Tangurena wrote:You should look up "mechanical royalties." Mechanical royalties are the moneys that artists get for recordings. They used to get $1 to $1.50 per LP or cassette sold. Along comes some new technology that the recording companies want to promote. So they convince the artists to help subsidize the new technology and cut the mechanical royalties to 10cents per album sold. That new technology? Compact Discs. Artists still get 10 to 15 cents per album now, and record companies have discontinued making LPs, not because CDs are better audio, but because CDs give about 50x the profit margins of LPs: medium quantities of CDs can be made for 20 cents each, sell for 2x the price of LPs and have 1/10th the royalty payments.
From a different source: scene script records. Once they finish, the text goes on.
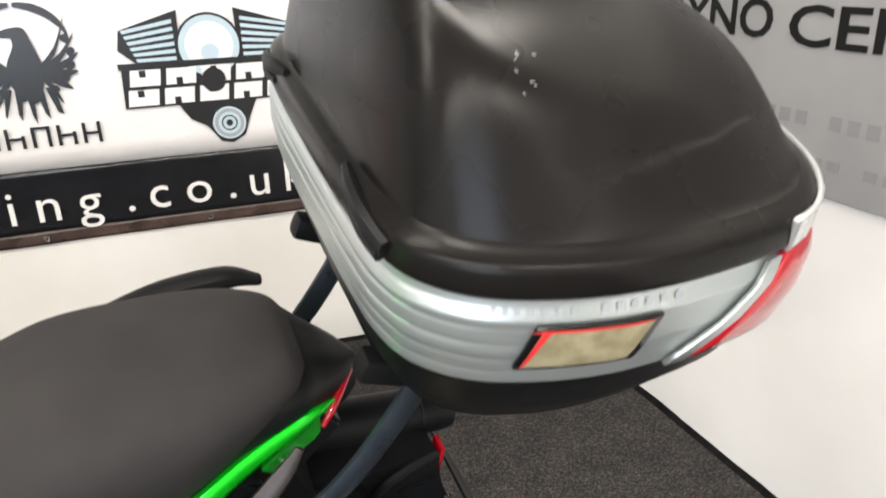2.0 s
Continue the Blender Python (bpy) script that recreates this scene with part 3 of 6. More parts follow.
def wheel(x, width, label, grooved, spin):
    h = width / 2
    mesh = tyre_bm(x, h, grooved)
    finish(mesh, M_RUBBER, 60)
    tyre = tagged(new("tyre", mesh), label)
    tyre.parent = bike
    rim_prof = [(0.226, -h * 0.84), (0.207, -h * 0.86), (0.2, -h * 0.6), (0.185, -h * 0.3), (0.185, h * 0.3), (0.2, h * 0.6), (0.207, h * 0.86), (0.226, h * 0.84)]
    rim = part("rim", rev_bm(rim_prof, (x, 0, AX), (0, 1, 0), 72), M_BLACK_GLOSS, bike, "gloss black alloy rim")
    for s in (-1, 1):
        part("rim_tape", rev_bm([(0.2215, 0), (0.217, s * 0.003), (0.2125, 0)], (x, s * (h * 0.86 + 0.002), AX), (0, 1, 0), 72), M_GREEN_DARK, rim, "green rim stripe")
    part("hub", rev_bm([(0.0, -0.06), (0.05, -0.06), (0.055, -0.03), (0.045, 0.0), (0.055, 0.03), (0.05, 0.06), (0.0, 0.06)], (x, 0, AX), (0, 1, 0), 28), M_BLACK_GLOSS, rim)
    for k in range(5):
        a = k * 2 * math.pi / 5 + spin
        d = np.array((math.cos(a), 0, math.sin(a)))
        c = np.array((x, 0, AX))
        part("spoke", tube_bm([c + d * 0.045, c + d * 0.12, c + d * 0.19], [0.022, 0.015, 0.018], 10, 4, 0.7, (0, 1, 0)), M_BLACK_GLOSS, rim)


wheel(0.0, 0.168, "black sport rear tyre with curved grooves", True, 0.75)
wheel(-1.62, 0.122, "black front tyre", False, 0.2)


def skin(stations, nu=6, nv=5):
    """Stations of (x, y, z) points from the middle of the top to the lower edge, smoothed both ways and mirrored."""
    prof = np.array([cr(p, nv) for p in stations])
    rows = np.stack([cr(prof[:, j], nu) for j in range(prof.shape[1])], 1)
    return grid_bm([np.concatenate([r[:0:-1], r * (1, -1, 1)]) for r in rows])


def at_x(x, *yz):
    return [(x, y, z) for y, z in yz]


# fuel tank: the flanks are dished where the black infill panels sit
TANK = [
    at_x(-1.052, (0, 1.014), (0.035, 1.011), (0.062, 0.996), (0.09, 0.952), (0.14, 0.895)) + [(-1.028, 0.198, 0.853), (-1.02, 0.2, 0.832)],
    at_x(-1.01, (0, 1.026), (0.05, 1.023), (0.08, 1.0), (0.105, 0.955), (0.158, 0.903), (0.224, 0.858), (0.214, 0.808)),
    at_x(-0.96, (0, 1.043), (0.062, 1.039), (0.1, 1.011), (0.13, 0.964), (0.178, 0.912), (0.222, 0.862), (0.204, 0.767)),
    at_x(-0.90, (0, 1.056), (0.065, 1.05), (0.11, 1.02), (0.15, 0.972), (0.188, 0.918), (0.211, 0.845), (0.18, 0.748)),
    at_x(-0.83, (0, 1.037), (0.065, 1.027), (0.116, 0.988), (0.158, 0.937), (0.182, 0.875), (0.176, 0.805), (0.155, 0.734)),
    at_x(-0.75, (0, 0.984), (0.06, 0.974), (0.111, 0.939), (0.146, 0.89), (0.159, 0.83), (0.148, 0.765), (0.128, 0.708)),
    [(-0.69, 0, 0.933), (-0.69, 0.055, 0.922), (-0.692, 0.098, 0.887), (-0.694, 0.127, 0.836), (-0.697, 0.136, 0.78), (-0.70, 0.128, 0.73), (-0.70, 0.11, 0.674)],
    [(-0.635, 0, 0.884), (-0.637, 0.05, 0.874), (-0.642, 0.084, 0.844), (-0.653, 0.105, 0.803), (-0.668, 0.11, 0.756), (-0.684, 0.108, 0.708), (-0.684, 0.104, 0.658)],
    [(-0.597, 0, 0.842), (-0.601, 0.04, 0.834), (-0.611, 0.066, 0.806), (-0.63, 0.082, 0.774), (-0.65, 0.089, 0.736), (-0.679, 0.098, 0.697), (-0.676, 0.1, 0.654)],
    [(-0.594, 0, 0.80), (-0.597, 0.03, 0.796), (-0.607, 0.052, 0.778), (-0.626, 0.066, 0.752), (-0.645, 0.073, 0.722), (-0.67, 0.082, 0.69), (-0.672, 0.086, 0.652)],
]
TANK_RIDGE = [(-1.03, 0.79), (-0.99, 0.818), (-0.968, 0.834), (-0.94, 0.856), (-0.888, 0.884), (-0.824, 0.908), (-0.778, 0.919), (-0.75, 0.917), (-0.72, 0.904), (-0.689, 0.88), (-0.653, 0.84), (-0.626, 0.803), (-0.6, 0.765)]
TANK_EDGE = [(-1.02, 0.832), (-1.01, 0.808), (-0.96, 0.767), (-0.9, 0.748), (-0.83, 0.734), (-0.75, 0.708), (-0.7, 0.674), (-0.68, 0.655)]
# outline of the black infill panel seen from the side
PANEL_EDGE = [(-1.2, 0.94), (-1.048, 1.004), (-0.99, 0.985), (-0.93, 0.955), (-0.881, 0.931), (-0.93, 0.908), (-0.982, 0.884), (-1.035, 0.85), (-1.2, 0.83)]


def ease(t):
    t = min(1, max(0, t))
    return t * t * t * (t * (6 * t - 15) + 10)


def along_line(x, line):
    return float(np.interp(x, [p[0] for p in line], [p[1] for p in line]))


def side_gap(x, z, outline):
    """Distance to an outline in the side view, negative inside it."""
    best, odd = 1.0, False
    for (a, b), (c, d) in zip(outline, outline[1:] + outline[:1]):
        k = min(1, max(0, ((x - a) * (c - a) + (z - b) * (d - b)) / ((c - a) ** 2 + (d - b) ** 2)))
        best = min(best, math.hypot(x - a - k * (c - a), z - b - k * (d - b)))
        if (b > z) != (d > z) and x < (c - a) * (z - b) / (d - b) + a:
            odd = not odd
    return -best if odd else best


def ridge_gap(x, z):
    return min(math.hypot(x - a, z - b) for a, b in RIDGE_FINE)


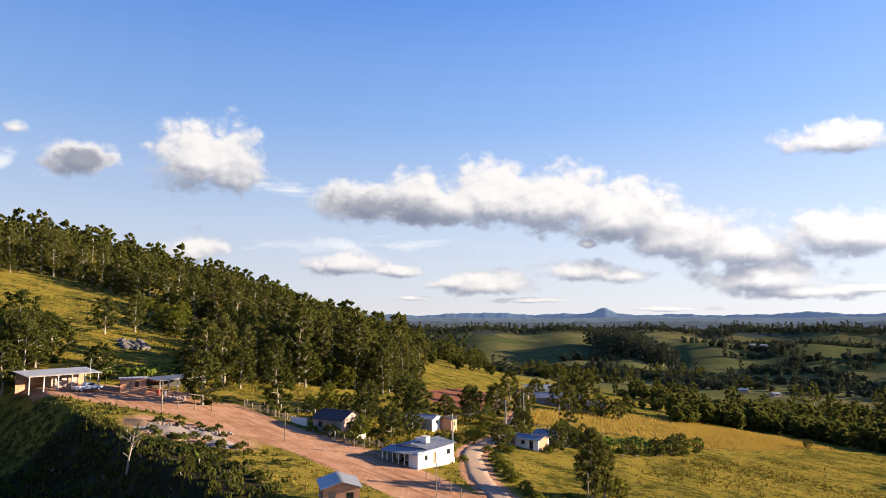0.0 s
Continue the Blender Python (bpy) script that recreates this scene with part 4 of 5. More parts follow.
material("white_wall", plaster((0.66, 0.63, 0.58), (0.76, 0.73, 0.68), (0.50, 0.44, 0.37)), 0.9)
material("pink_wall", plaster((0.42, 0.27, 0.22), (0.52, 0.35, 0.30), (0.32, 0.21, 0.17)), 0.9)
material("grey_wall", plaster((0.24, 0.22, 0.20), (0.32, 0.30, 0.28), (0.18, 0.16, 0.14)), 0.9)


def brickwork(n, p):
    flip = n.add("ShaderNodeCombineXYZ", [n.m("ADD", n.add("ShaderNodeSeparateXYZ", [p]).outputs[0], n.add("ShaderNodeSeparateXYZ", [p]).outputs[1]), n.add("ShaderNodeSeparateXYZ", [p]).outputs[2], 0.0]).outputs[0]
    b = n.add("ShaderNodeTexBrick", {"Vector": flip, "Color1": (0.42, 0.17, 0.085, 1), "Color2": (0.52, 0.24, 0.13, 1), "Mortar": (0.48, 0.38, 0.30, 1), "Scale": 1.0, "Mortar Size": 0.012, "Brick Width": 0.24, "Row Height": 0.14})
    f = n.noise(p, 1.1, 4)
    return n.mix(n.ramp(f, 0.4, 0.8, 0, 0.5), b.outputs[0], (0.36, 0.19, 0.12)), b.outputs[1], -0.01


material("brick_wall", brickwork, 0.92)


def sheet(a, b, rust):
    def fn(n, p):
        f, c = n.noise(p, 0.7, 5, 0.7), n.noise(p, 5.0, 3)
        return n.mix(n.ramp(f, 0.55, 0.8, 0, 0.6), n.mix(c, a, b), rust), c, 0.01, 0.25
    return fn


material("metal_roof", sheet((0.14, 0.15, 0.175), (0.20, 0.21, 0.24), (0.13, 0.11, 0.10)), 0.65)
material("pale_roof", sheet((0.34, 0.33, 0.32), (0.46, 0.445, 0.42), (0.25, 0.21, 0.18)), 0.6)
material("dark_roof", sheet((0.040, 0.032, 0.032), (0.075, 0.055, 0.050), (0.10, 0.06, 0.045)), 0.7)
material("timber", lambda n, p: (n.mix(n.noise(n.v("MULTIPLY", p, (6, 6, 1)), 2.0, 4), (0.17, 0.12, 0.08), (0.34, 0.26, 0.19)), n.noise(p, 9.0), 0.01), 0.85)
material("concrete", lambda n, p: (n.mix(n.noise(p, 1.5, 5), (0.40, 0.37, 0.33), (0.56, 0.52, 0.47)), n.noise(p, 12.0), 0.01), 0.9)
material("red_paint", lambda n, p: n.mix(n.noise(p, 3.0), (0.30, 0.045, 0.03), (0.40, 0.08, 0.05)), 0.6)
# near-black that stands in for the shade inside the open shed
material("dark_room", lambda n, p: n.mix(n.noise(p, 2.0), (0.035, 0.03, 0.026), (0.06, 0.05, 0.042)), 0.9)
material("glass", lambda n, p: ((0.02, 0.025, 0.03), n.noise(p, 0.6), 0.002, 0.6), 0.06)
material("car_paint", lambda n, p: n.mix(n.noise(p, 1.0), (0.50, 0.51, 0.53), (0.60, 0.61, 0.63)), 0.28)
material("rubber", lambda n, p: n.mix(n.noise(p, 4.0), (0.016, 0.016, 0.016), (0.035, 0.033, 0.03)), 0.9)
# boulders' base colour is darkened for the shade they lie in
material("boulder", lambda n, p: (n.mix(n.noise(p, 0.9, 5), (0.050, 0.046, 0.042), (0.17, 0.15, 0.13)), n.noise(p, 3.0, 4), 0.1), 0.95)
material("rubble", lambda n, p: (n.mix(n.noise(p, 1.6, 5), (0.17, 0.125, 0.10), (0.34, 0.27, 0.22)), n.noise(p, 6.0), 0.05), 0.95)

BOX = np.array([(a, b, c) for c in (-0.5, 0.5) for a, b in ((-0.5, -0.5), (0.5, -0.5), (0.5, 0.5), (-0.5, 0.5))])
BOXF = np.array([(0, 3, 2, 1), (4, 5, 6, 7), (0, 1, 5, 4), (1, 2, 6, 5), (2, 3, 7, 6), (3, 0, 4, 7)])


def boxes(*lots):
    """Boxes given by centre and size, joined."""
    return join([(BOX * np.array(s) + np.array(c), BOXF) for c, s in lots])


def solid(name, vf, mat, parent, label="", smooth=False):
    return part(name, mesh_from(name, vf[0], vf[1], [mat], smooth), parent, label)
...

Oh, and one last thing about those mechanical royalties. Back in the 1920s and 1930s, when albums were very brittle, some would break in shipping, so the standard recording contract only pays on 90% of the albums shipped, because back in the 20s and 30s, about 10% of the albums would break shipping them from the pressing plant to the stores. You have to work pretty hard to break a compact disc, but the record companies still take that 10% shipping loss deduction for all albums shipped.
At least the recording companies have eased up a little bit.
A standard recording contract for a first-time band in the late 70s early 80s would be as follows:
10-15% royalty (based on a per record cost of around $5).
10% breakage fee
25% packaging fee
and then the recoups:
Half of tour costs
half of video shoot costs
all of studio time, any advances etc etc etc.
and then an agent's fee, which might very well be 20%.
A band selling 2 million copies of an album could easily end up with a final tally of roughly $100,000 paid out to the band in its entirety - $20k per member, before taxes.
If you read some of the more interesting tell-all biographies of 1970s-1980s rock bands you'll find that the bands often ended up paying for the drug habits of everyone on the tour - from drivers and roadies through tour managers and VIP guests. All of it completely recoupable by the studio under the contract terms. The amount of successful bands that ended up deeply in debt to their record labels - basically slaves to the company for the duration of their contract (often 5-8 years or for 6-8 albums, meaning that if the label decided not to release anything new the bands couldn't work as musicians elsewhere) is staggering.
Disgusting, and though it's generall better now, it isn't *much* better. As far as I understand, artists don't get royalties from having their songs played on the radio / MTV etc in the US, do they? That's actually one of their major incomes here.